My budget in the early days was limited... very limited. If I hadn't been able to pick up great equipment while I was in Vietnam I doubt I could have continued. The only real trouble having no money caused was not having presentation materials, mounting board, things like that. But the condition forced extreme scrutiny concerning what I did print. Worked out OK.

Since those early days in Kentucky I've always photographed "my stuff" but I also had to contribute to the household income which meant working, sometimes at photography. I had a string of photography based jobs from Maisel Photochrome to Georgia Tech finally to Grafica, Inc. as a graphic designer and a photographer. Only since "retirement" have I been totally concentrated on my own work. Here is what I have found to be the world of photo.

Success in art photography is as much about who you know as anything. I would like to say it helps to be proficient in the craft but that's not consistently true. After you have a fairly extensive portfolio, or big stack of photographs, you can start entering shows around town or around the country. You pay an entry fee, usually $35 to $50 to enter from 3 to 8 images. If you're accepted you have to print, mat and frame the selected images and then get them to the show on time. There is a juror, maybe two or three, besides the gallery owner or museum curator of photography. I'm never sure who makes the final decisions or if there is a "this is the way it is" session before the judging begins, but I'm seeing some strange selections, mediocre photographs, bad craft, sameo-sameo. For people who are the movers and shakers in the world of museum quality photography very often the images chosen I've seen many times before.

Of course you can hope that exposure to the same jurors after a while might call attention to your work once they've chosen it, not so much. The "blind"system could guard against that kind of recognition, if it does... The goal for most serious photographers, all the while, is gallery representation or a museum show, purchase by a museum, maybe a book...

I conclude, you must do it for the love of it.

Franca Nucci Haynes
New Ground... The Influence of The South Street Photography Group

There are a couple of rather maligned words in our language, maligned because they are often misread as punishment and belittlement, the words discipline and critique.

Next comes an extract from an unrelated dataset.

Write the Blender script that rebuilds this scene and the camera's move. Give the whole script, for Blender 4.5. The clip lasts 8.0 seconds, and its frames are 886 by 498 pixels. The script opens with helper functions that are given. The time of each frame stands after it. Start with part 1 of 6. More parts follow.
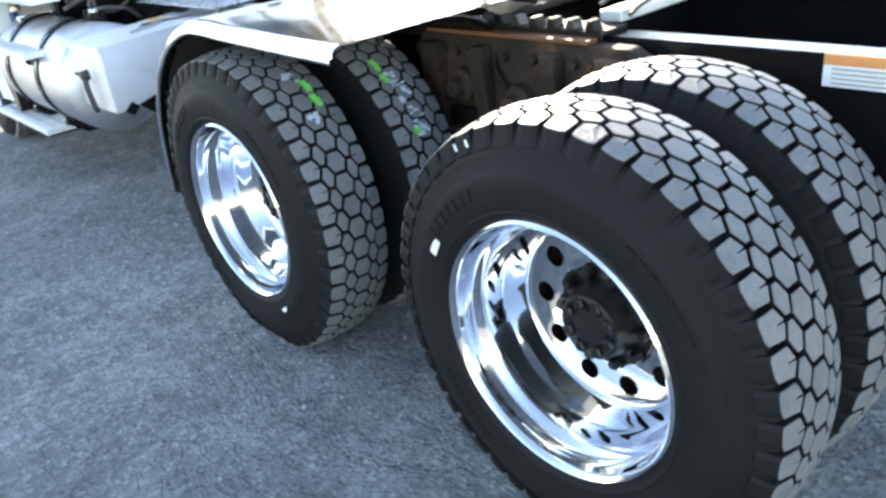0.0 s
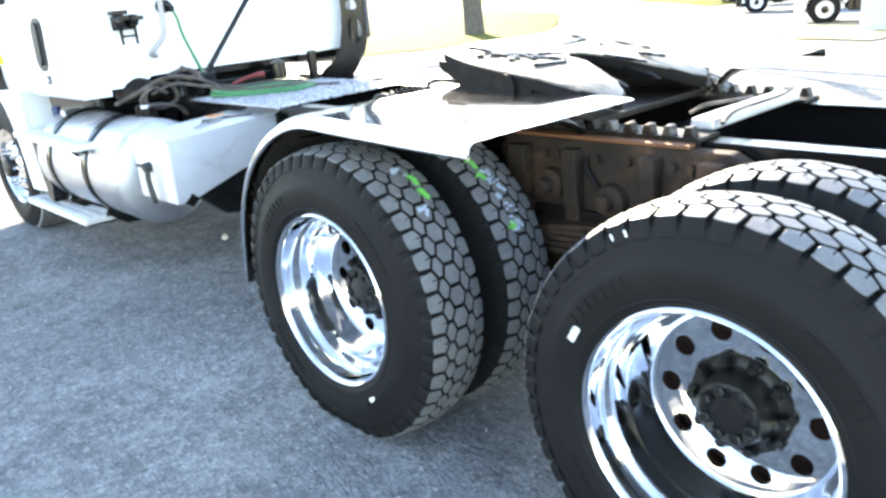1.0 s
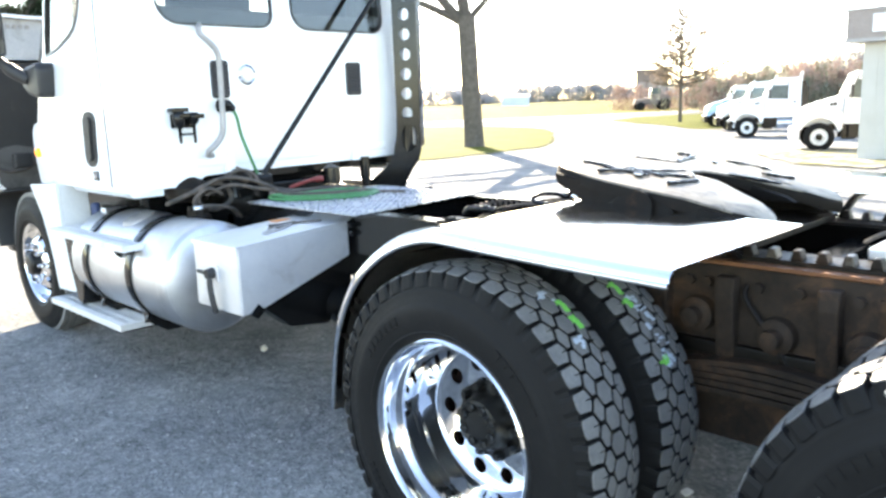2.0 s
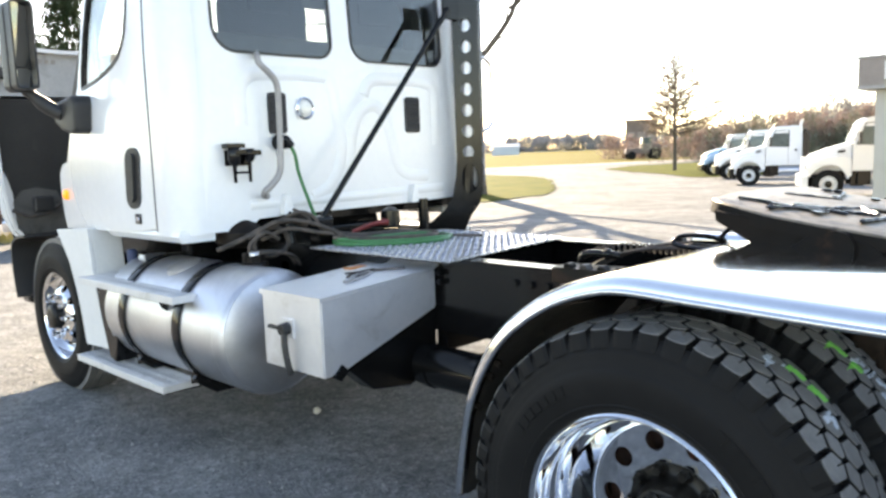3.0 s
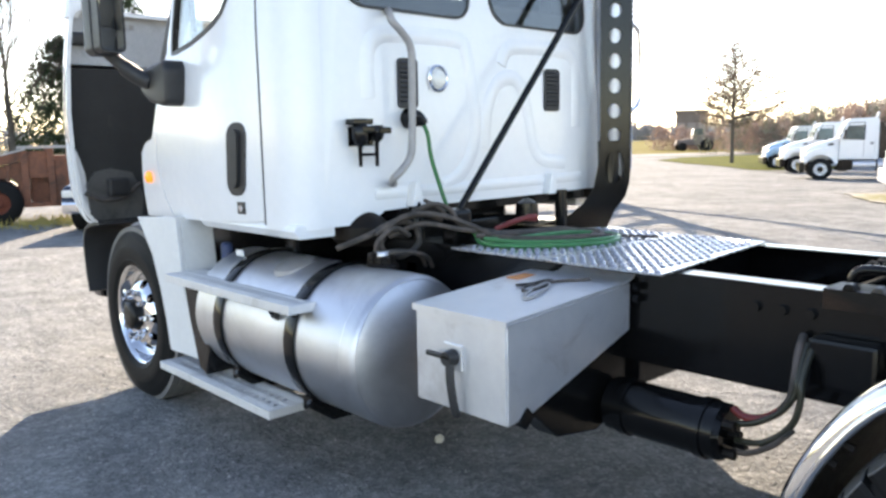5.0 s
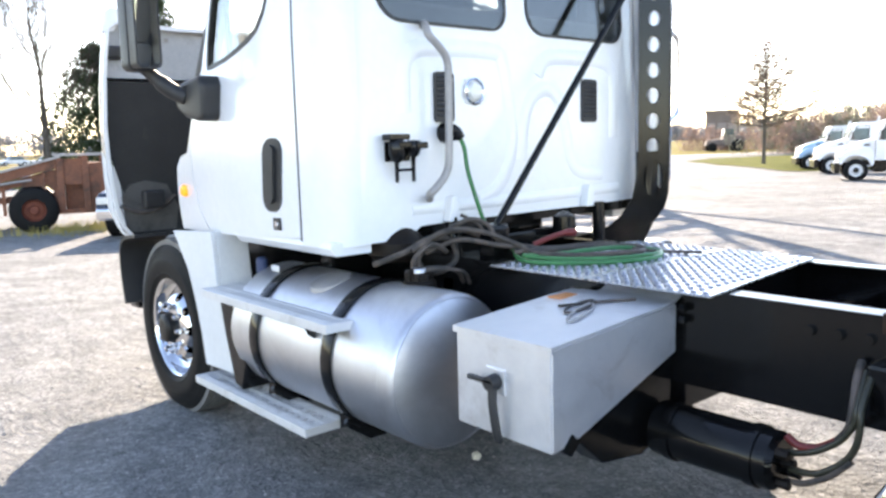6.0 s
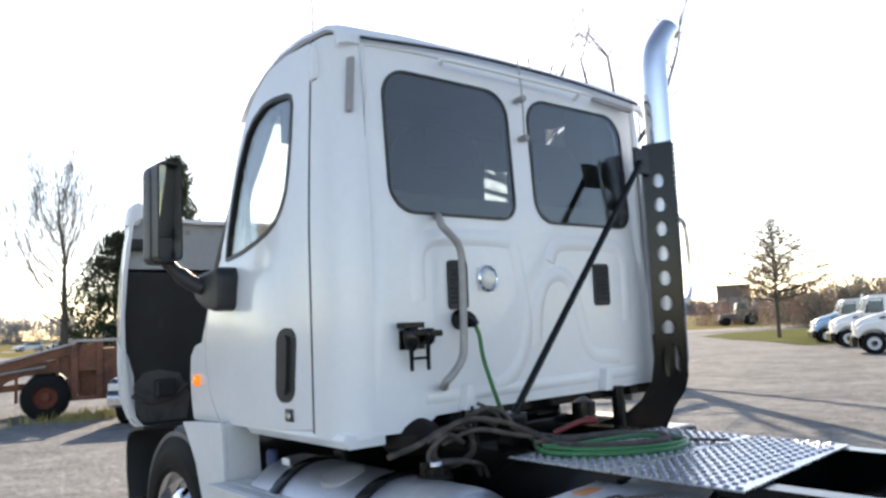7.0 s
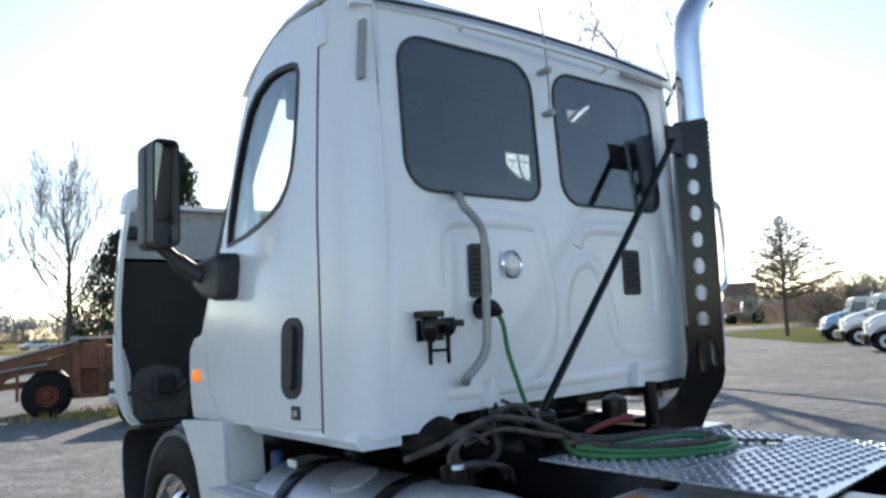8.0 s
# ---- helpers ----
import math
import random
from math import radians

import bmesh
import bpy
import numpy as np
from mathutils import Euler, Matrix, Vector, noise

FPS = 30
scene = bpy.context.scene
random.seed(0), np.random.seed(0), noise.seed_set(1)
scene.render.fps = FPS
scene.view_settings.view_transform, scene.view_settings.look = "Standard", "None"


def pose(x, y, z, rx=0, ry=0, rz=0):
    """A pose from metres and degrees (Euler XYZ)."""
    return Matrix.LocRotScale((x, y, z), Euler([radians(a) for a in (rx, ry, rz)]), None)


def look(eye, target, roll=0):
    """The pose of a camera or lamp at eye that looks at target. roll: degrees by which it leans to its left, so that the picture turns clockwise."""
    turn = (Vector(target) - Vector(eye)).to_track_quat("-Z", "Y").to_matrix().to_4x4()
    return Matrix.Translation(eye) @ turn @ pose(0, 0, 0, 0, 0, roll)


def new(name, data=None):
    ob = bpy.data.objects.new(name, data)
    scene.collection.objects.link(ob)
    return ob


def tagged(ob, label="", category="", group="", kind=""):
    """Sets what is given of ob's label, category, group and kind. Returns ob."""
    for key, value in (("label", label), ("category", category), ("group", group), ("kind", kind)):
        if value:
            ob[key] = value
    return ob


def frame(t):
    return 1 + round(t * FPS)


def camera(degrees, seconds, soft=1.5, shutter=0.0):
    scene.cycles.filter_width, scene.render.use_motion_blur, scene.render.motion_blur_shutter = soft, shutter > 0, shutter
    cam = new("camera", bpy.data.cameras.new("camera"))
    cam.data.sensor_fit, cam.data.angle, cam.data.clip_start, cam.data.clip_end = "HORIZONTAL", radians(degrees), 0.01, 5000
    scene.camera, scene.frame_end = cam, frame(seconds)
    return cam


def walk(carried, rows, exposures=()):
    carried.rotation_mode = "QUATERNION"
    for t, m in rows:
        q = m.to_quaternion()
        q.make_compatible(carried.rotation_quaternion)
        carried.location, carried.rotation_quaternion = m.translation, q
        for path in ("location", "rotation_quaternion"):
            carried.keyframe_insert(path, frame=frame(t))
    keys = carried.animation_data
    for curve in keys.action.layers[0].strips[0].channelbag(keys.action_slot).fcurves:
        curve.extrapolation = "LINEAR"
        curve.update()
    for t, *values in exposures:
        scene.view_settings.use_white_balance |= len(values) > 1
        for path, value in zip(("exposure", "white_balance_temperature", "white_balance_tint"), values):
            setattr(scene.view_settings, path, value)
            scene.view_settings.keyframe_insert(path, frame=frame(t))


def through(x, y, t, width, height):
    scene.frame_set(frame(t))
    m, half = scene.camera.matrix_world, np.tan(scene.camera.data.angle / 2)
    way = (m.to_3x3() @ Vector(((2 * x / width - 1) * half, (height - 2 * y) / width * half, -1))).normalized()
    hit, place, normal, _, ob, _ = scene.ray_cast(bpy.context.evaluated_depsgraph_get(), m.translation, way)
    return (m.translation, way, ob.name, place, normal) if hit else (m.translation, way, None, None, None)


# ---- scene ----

The concepts these words represent, especially in art, are desirable and necessary. Without discipline the basics are confounding, repeatability or the development of style become impossible. Critique, that requires trusting another artist or group of artists to be as objective as possible and at least illuminate the road if not travel with you, can become the tool that moves an artist forward, helps them see themselves and their work more clearly, provides a path for creation and improvement in craft. South Street has become that for me, critique. The discipline part is a tenet of my existence.